The following recipe is modified for the average home. The original, as prepared by me under Mr. Geddie’s supervision was served at a block party in the Park Slope section of Brooklyn in the early 1970’s. The version we made that fateful day was for Polecat Chili. If you are a purist you can use the quintessential polecat, or even a possum. Squirrel will do; just. But I would stop there, and not suggest alligator, fish, or shell fish of any kind. And, please, this is not some gay affair (though there is nothing wrong with that) that you stack on a plate over toast points and grilled marinated Portobello mushrooms, with a garniture of sherry infused figs over mescaline in a curry fume under a spun sugar dome. JUST TOSS IT IN A BOWL, OK? And, most definitely we are not recommending any illegal game, such as some of the wonderfully delicious wild birds. The story goes about the new game warden in the territory who stops an old timer who’s toodling along with a dead whooping crane strapped to the front fender of his jalopy. “You know, mister, it’s a federal offense to kill one of those birds. It’s an endangered species. I’m new in these parts, and so I’ll let you go with only a warning. But, by the way, how does whooping crane taste, anyway?” “Not bad. But I prefer Spotted Owl and the missus is partial to Bald Eagle.”

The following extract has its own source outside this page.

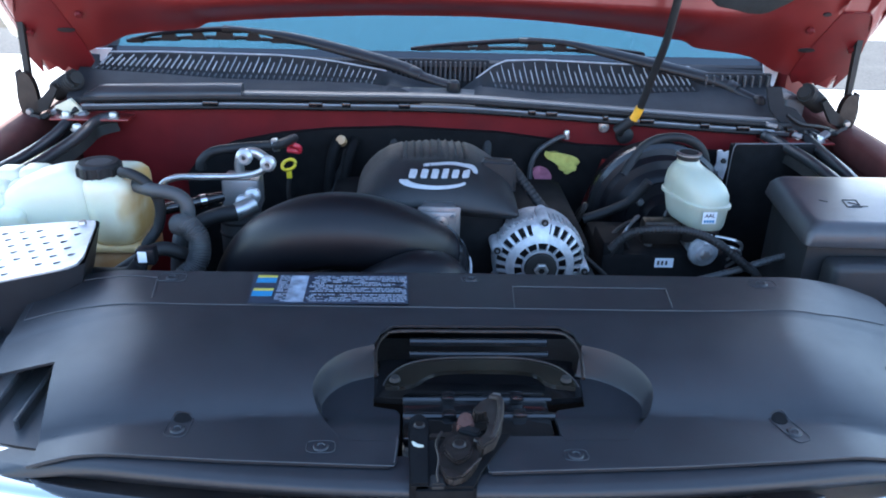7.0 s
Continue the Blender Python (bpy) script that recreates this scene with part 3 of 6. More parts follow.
for x in np.linspace(-0.75, 0.75, 31):
    bow = 0.10 * (x / 0.8) ** 2
    for v, lift in ((0.004, 0.0), (0.004, 0.0025), (0.037, 0.0025), (0.037, 0.0)):
        bm.verts.new((x, 1.185 + bow * 0.3 + v * (0.93 - bow * 0.3) - 0.6 * lift, 1.165 + v * 0.69 - 0.006 * (x / 0.8) ** 2 + 0.8 * lift))
bm.verts.ensure_lookup_table()
for i in range(30):
    for k in range(4):
        bm.faces.new([bm.verts[4 * i + k], bm.verts[4 * i + (k + 1) % 4], bm.verts[4 * i + 4 + (k + 1) % 4], bm.verts[4 * i + 4 + k]])
bm.faces.new(bm.verts[:4])
bm.faces.new(bm.verts[-4:])
bpart("windscreen_border", bm, GLOSS_BLACK, "black border band along the windscreen's foot")
bm = bmesh.new()
sweep(bm, [(x, 1.183 + 0.03 * (x / 0.76) ** 2, 1.170 - 0.006 * (x / 0.8) ** 2) for x in np.linspace(-0.75, 0.75, 31)], 0.013, 8)
bpart("windscreen_gasket", bm, RUBBER, "black gasket along the windscreen's foot")
# wheels under the fenders
for sgn in (-1, 1):
    bm = bmesh.new()
    lathe(bm, [(0.20, -0.12), (0.33, -0.125), (0.375, -0.10), (0.385, 0.0), (0.375, 0.10), (0.33, 0.125), (0.20, 0.12), (0.20, -0.12)], 40, Matrix.Translation((sgn * 0.86, 0.62, 0.385)) @ pose(0, 0, 0, 0, 90, 0))
    wheel = bpart("wheel", bm, TYRE, "black tyre")
    bm = bmesh.new()
    lathe(bm, [(0.0, 0.06), (0.05, 0.06), (0.06, 0.03), (0.17, 0.02), (0.20, 0.08), (0.20, -0.1)], 32, Matrix.Translation((sgn * 0.86, 0.62, 0.385)) @ pose(0, 0, 0, 0, 90 * sgn, 0))
    bmesh.ops.transform(bm, matrix=INV, verts=bm.verts)
    part("rim", bm, STEEL, wheel)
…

Before the big reveal, a word from his nibs: I don’t have a specific recipe for Polecat Chili, if you will remember, it is a work in progress. However, here is how I usually make it:

1 ½ pounds of good meat, usually sirloin, ground “chili grind” size which is larger than hamburger size.  If the place doesn’t know what chili grind is then have it ground only once.
A big onion (or two if you like lots of onion)(chopped not so fine)
A couple of cloves of garlic (pressed)
A big bottle of chili powder (6 oz. or so)
Some cominos (ground cumin)
Some good oil, like canola or grape seed oil
A little salt
Some cayenne pepper

Using a large pot, heat some oil (not a lot – just enough to keep the meat from sticking) and cook the meat, onions and garlic together until the meet is browned. Then stir in chili powder until the meat has a dark color (anywhere from 3 to 5 oz. probably). Add a dose of cominos as well (probably a tablespoon or two). Mix it all up with the meat continuing to cook over a medium flame for a minute or so. Then add water until the mixture has a thick soupy texture (don’t use too much water or it will have a thin soupy texture). Start tasting it right away.  If you have not put in enough chili powder then put in some more, remembering that it is easier to add to this mixture than to take away from it. Plain chili powder isn’t usually all that spicy hot. It generally has a little cayenne pepper in it but not a lot. You can spice it up to taste by adding a little cayenne. As you can see, the quantities are dictated a lot by the strength of flavor you want to have. For example, I like a lot of onions and cominos, but others might prefer less of either or both.

Cook the mixture over a low (low!) flame for 4 – 6 hours.  Freezing it for a few days is supposed to enhance the flavor.

I inquired about the use of masa harina (corn flour used for tamales). It does have a distinctive flavor: Masa harina works like cornstarch.  If you need to get it thicker (that is, if you accidentally added too much water) then use it.  Or, if you decide not to use beans, then use it. Wick Fowler used to put in some masa harina with his five alarm chili mix for that purpose.

Serving Suggestions: Over Fritos with chopped onions and grated cheddar. Or, my favorite, over steamed white rice with chopped onions and grated cheddar. [I interject again to suggest the addition of chopped egg. The idea for that accompaniment I got from the old Caucus Club Restaurant in Downtown Detroit. Right across the street from the erstwhile London Chop House, where I was introduced to the ritual pleasures of the whole steamed artichoke with vinaigrette dressing. Which is also a great dressing for Tête de Veau Vinaigrette as served covered in a pure white napkin at the once Café Des Sport in New York City.]

Please excuse my digressiveness. Ever since I adopted a more wholistic world view, everything seems to be related to everything and I can, well, digress.